Collecting Runtime Statistics

See also

Please check out the complete example of performance_analysis, which shows how to log the runtime performance statistics to TensorBoard.

Note

If you are Meta employee, please refer to this.

The process of optimizing performance is driven by continuous observation, analysis, and iterative improvement. It is utmost important to measure the performance, so that one can find the bottleneck and improves it.

Performance optimization involves a cyclical process of observing, analyzing, and refining.

The SPDL is designed in a way that allows to collect runtime statistics and export them so that one can analyze and determine the bottleneck.

In this section, we explain how you can export the statistics. (We will go over the detail of how to analyze the statistics in Optimization Guide.)

There are two kinds of statistics that Pipeline collects, TaskPerfStats and QueuePerfStats.

The TaskPerfStats carries the information about functions passed to Pipeline.pipe(), and it is collected by TaskStatsHook. The QueuePerfStats carries the information about the flow of data going through the pipeline, and it is collected by StatsQueue.

The following is the steps to export the stats.

  1. Subclass StatsQueue and TaskStatsHook and override interval_stats_callback method.†

  2. In the interval_stats_callback method, save the fields of QueuePerfStats to a location you can access later. ††

  3. For StatsQueue, provide the class object (not an instance) to PipelineBuilder.build() method.

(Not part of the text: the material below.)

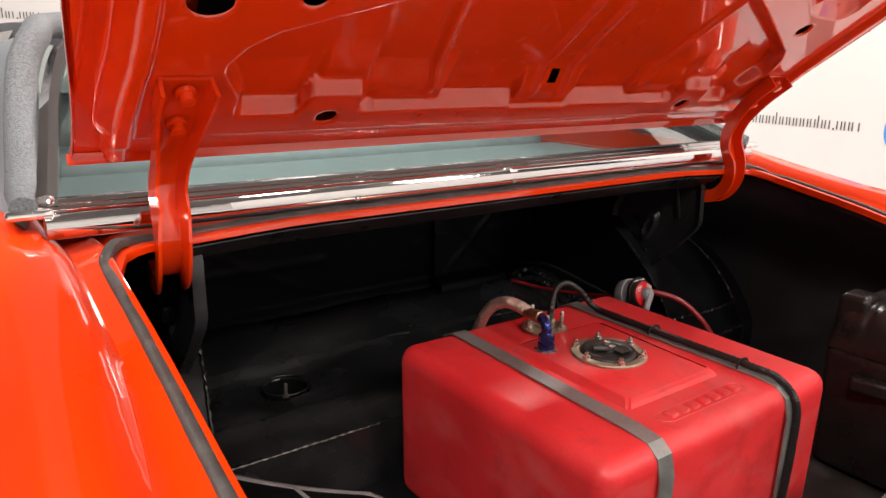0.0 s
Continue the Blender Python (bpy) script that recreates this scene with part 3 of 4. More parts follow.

  4. For TaskStatsHook, create a factory function that takes a name of the stage function and returns a list of TaskHook s applied to the stage, then provide the factory function to PipelineBuilder.build() method.

Note

  • When overriding the method, ensure that it does not hold the GIL, as this can degrade pipeline performance.
  • The destination can be anywhere such as a remote database, or a local file.